* **RECORDED INFORMATION**:
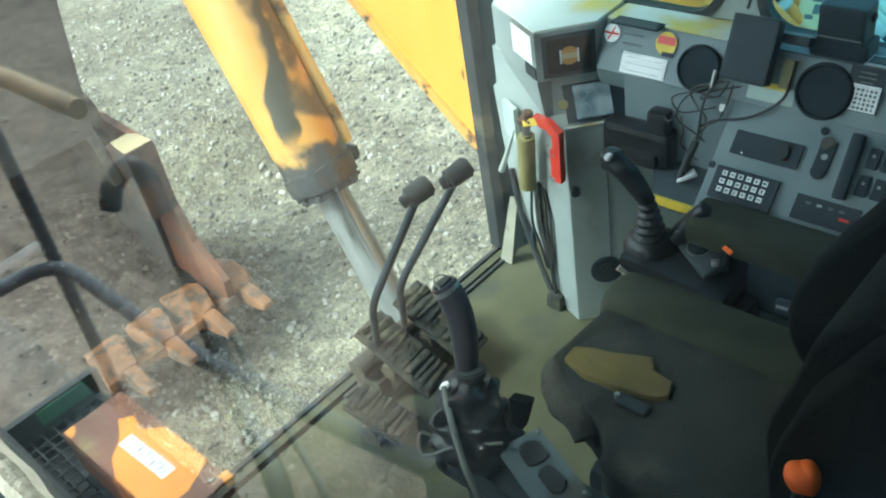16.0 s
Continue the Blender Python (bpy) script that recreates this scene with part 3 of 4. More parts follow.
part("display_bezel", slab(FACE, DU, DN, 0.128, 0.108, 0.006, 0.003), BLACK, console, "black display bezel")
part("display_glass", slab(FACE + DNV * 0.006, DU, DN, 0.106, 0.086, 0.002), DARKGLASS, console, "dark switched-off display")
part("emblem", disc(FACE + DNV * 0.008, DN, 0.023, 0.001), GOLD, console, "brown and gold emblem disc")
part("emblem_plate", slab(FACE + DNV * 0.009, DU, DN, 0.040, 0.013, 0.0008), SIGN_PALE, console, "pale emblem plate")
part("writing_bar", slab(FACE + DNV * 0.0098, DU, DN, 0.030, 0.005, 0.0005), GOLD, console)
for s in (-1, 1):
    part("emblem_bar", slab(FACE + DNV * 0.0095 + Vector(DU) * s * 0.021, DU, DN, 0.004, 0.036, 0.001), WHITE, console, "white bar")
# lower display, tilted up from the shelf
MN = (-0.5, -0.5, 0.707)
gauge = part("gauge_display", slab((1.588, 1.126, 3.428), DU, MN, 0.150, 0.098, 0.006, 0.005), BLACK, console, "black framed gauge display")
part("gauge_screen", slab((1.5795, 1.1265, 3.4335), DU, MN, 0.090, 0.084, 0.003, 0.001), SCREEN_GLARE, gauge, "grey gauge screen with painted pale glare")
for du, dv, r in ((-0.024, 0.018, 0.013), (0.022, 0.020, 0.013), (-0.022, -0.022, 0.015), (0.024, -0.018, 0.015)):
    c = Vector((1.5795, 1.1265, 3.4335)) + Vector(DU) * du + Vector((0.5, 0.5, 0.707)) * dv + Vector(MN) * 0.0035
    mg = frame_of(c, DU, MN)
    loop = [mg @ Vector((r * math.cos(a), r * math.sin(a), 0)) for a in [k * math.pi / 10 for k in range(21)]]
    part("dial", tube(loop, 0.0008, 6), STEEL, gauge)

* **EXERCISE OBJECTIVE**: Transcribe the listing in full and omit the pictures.

* **EXPECTED ANSWER**:
16.0 s
Continue the Blender Python (bpy) script that recreates this scene with part 3 of 4. More parts follow.
part("display_bezel", slab(FACE, DU, DN, 0.128, 0.108, 0.006, 0.003), BLACK, console, "black display bezel")
part("display_glass", slab(FACE + DNV * 0.006, DU, DN, 0.106, 0.086, 0.002), DARKGLASS, console, "dark switched-off display")
part("emblem", disc(FACE + DNV * 0.008, DN, 0.023, 0.001), GOLD, console, "brown and gold emblem disc")
part("emblem_plate", slab(FACE + DNV * 0.009, DU, DN, 0.040, 0.013, 0.0008), SIGN_PALE, console, "pale emblem plate")
part("writing_bar", slab(FACE + DNV * 0.0098, DU, DN, 0.030, 0.005, 0.0005), GOLD, console)
for s in (-1, 1):
    part("emblem_bar", slab(FACE + DNV * 0.0095 + Vector(DU) * s * 0.021, DU, DN, 0.004, 0.036, 0.001), WHITE, console, "white bar")
# lower display, tilted up from the shelf
MN = (-0.5, -0.5, 0.707)
gauge = part("gauge_display", slab((1.588, 1.126, 3.428), DU, MN, 0.150, 0.098, 0.006, 0.005), BLACK, console, "black framed gauge display")
part("gauge_screen", slab((1.5795, 1.1265, 3.4335), DU, MN, 0.090, 0.084, 0.003, 0.001), SCREEN_GLARE, gauge, "grey gauge screen with painted pale glare")
for du, dv, r in ((-0.024, 0.018, 0.013), (0.022, 0.020, 0.013), (-0.022, -0.022, 0.015), (0.024, -0.018, 0.015)):
    c = Vector((1.5795, 1.1265, 3.4335)) + Vector(DU) * du + Vector((0.5, 0.5, 0.707)) * dv + Vector(MN) * 0.0035
    mg = frame_of(c, DU, MN)
    loop = [mg @ Vector((r * math.cos(a), r * math.sin(a), 0)) for a in [k * math.pi / 10 for k in range(21)]]
    part("dial", tube(loop, 0.0008, 6), STEEL, gauge)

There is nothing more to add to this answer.